L’ARCHIVIO PARROCCHIALE DI SAMBUGHÈ
Gli archivi parrocchiali non sono
soltanto luoghi di custodia della documentazione riguardante la storia della
chiesa locale, ma sono soprattutto degli scrigni preziosi con una specifica funzione
di contribuire, oggi, allo sviluppo e alla diffusione di significativi valori
umani, mettendo a disposizione della società religiosa e civile una ricchezza
culturale di grande importanza, che aiuta a conoscere la vitalità e
l’entusiasmo propri delle comunità cristiane di ogni epoca.
Tutto ciò può essere confermato
dall’archivio parrocchiale di Sambughè. Un recente riordino ha portato alla
scoperta di antichi e numerosi registri di battesimi, cresime, matrimoni,
confraternite (o scuole), pie istituzioni, inventari, lettere e documenti
pastorali, anagrafici, civili, militari, politici, giuridici, economici,
nonché una notevole ed interessante documentazione fotografica.

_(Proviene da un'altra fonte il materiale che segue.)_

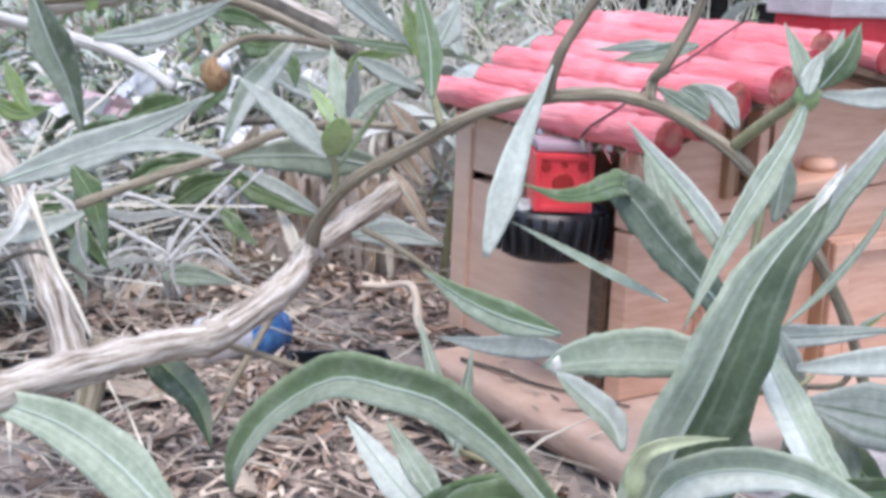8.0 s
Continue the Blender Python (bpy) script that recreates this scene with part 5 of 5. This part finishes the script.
def board_bit(r):
    v, f = bit(r, r.gauss(-0.026, 0.010), r.uniform(-0.05, 0.115), r.uniform(0.004, 0.017), r.uniform(0.0010, 0.0030), 0)
    return [(x, y, z - height(-0.02, 0.05) + 0.0205) for x, y, z in v], f


scatter("board_debris", "crumbled dry leaf bits lying on the board", "litter", LITTER_PALE, 12, board_bit)


def pebble(r, x, y, size):
    out = []
    z = height(x, y)
    sx, sy, sz, a = size * r.uniform(0.7, 1.4), size * r.uniform(0.7, 1.2), size * r.uniform(0.4, 0.8), r.uniform(0, 6)
    for u, v, w in ((1, 0, 0), (0, 1, 0), (-1, 0, 0), (0, -1, 0), (0, 0, 1), (0, 0, -1), (0.6, 0.6, 0.55), (-0.6, 0.5, 0.6)):
        out.append((x + sx * u * math.cos(a) - sy * v * math.sin(a), y + sx * u * math.sin(a) + sy * v * math.cos(a), z + sz * w * r.uniform(0.8, 1.1)))
    return out, [(0, 6, 4), (6, 1, 4), (1, 7, 4), (7, 2, 4), (2, 3, 4), (3, 0, 4), (0, 1, 6), (1, 2, 7), (1, 0, 5), (2, 1, 5), (3, 2, 5), (0, 3, 5)]


def bare_spot(rng):
    while True:
        x, y = rng.uniform(0.0, 1.5), rng.uniform(-0.3, 1.2)
        if free_spot(x, y, 0.002) and x > 0.05 + 0.3 * max(0, y - 0.25):
            return x, y


def near_spot(rng):
    """Grit shows mostly beside the board."""
    while True:
        x, y = 0.15 + abs(rng.gauss(0, 0.42)), rng.gauss(-0.02, 0.38)
        if -0.32 < y < 1.2 and free_spot(x, y, 0.002) and x > 0.05 + 0.3 * max(0, y - 0.25):
            return x, y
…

Le migliaia di carte, quasi tutte
ben conservate, coprono un arco di tempo che va dal 1573 al 1888, senza contare
il materiale scritturistico del presente secolo.
Si tratta di un grande patrimonio
di straordinaria rilevanza, indubbiamente il principale nucleo della memoria
storico—religiosa della comunità sambughese: esso costituisce un punto di
riferimento per itinerari di ricerca non solo da parte di studenti e dei
cultori di storia locale, ma anche dei cittadini di Sambughè.
Intere generazioni di sacerdoti,
di famiglie, di donne e di uomini vissuti a Sambughè, a partire dagli anni
immediatamente successivi al Concilio di Trento, hanno lasciato traccia, in
queste scritture, della loro presenza nella vita del paese.
L’archivio, come detto sopra, ha
portato alla scoperta di un patrimonio documentale molto ricco, dal quale si
possono conoscere significative storie, a volte anche con risvolti curiosi,
della vita quotidiana dei secoli passati.
Un caso tra i tanti, che merita
essere citato, è quello riguardante la vicenda della “sparizione” della vera
da pozzo. Si tratta di un reperto bizantino del sec. XI, che nel 1882 venne
abusivamente venduto ad un antiquario veneziano.
Le controversie per il suo
recupero furono tali e tante che la relativa documentazione epistolare non può
non incuriosire lo storico di cose antiche. A tale proposito è interessante
appunto la corrispondenza tra il parroco di allora don Domenico Salmin e il
Regio Sub-Economo dei Benefici Vacanti di
Treviso,
tra il Regio Economo Generale di Venezia e il Sindaco di Preganziol. La
questione, dopo numerosi ostacoli, si risolse nel giugno 1884 con il
ritorno della vera, che venne
rimessa al suo primitivo posto, cioè nel brolo della canonica. E qui vi rimase
fino al 1978, anno in cui fu collocata in chiesa quale oggetto di ammirazione.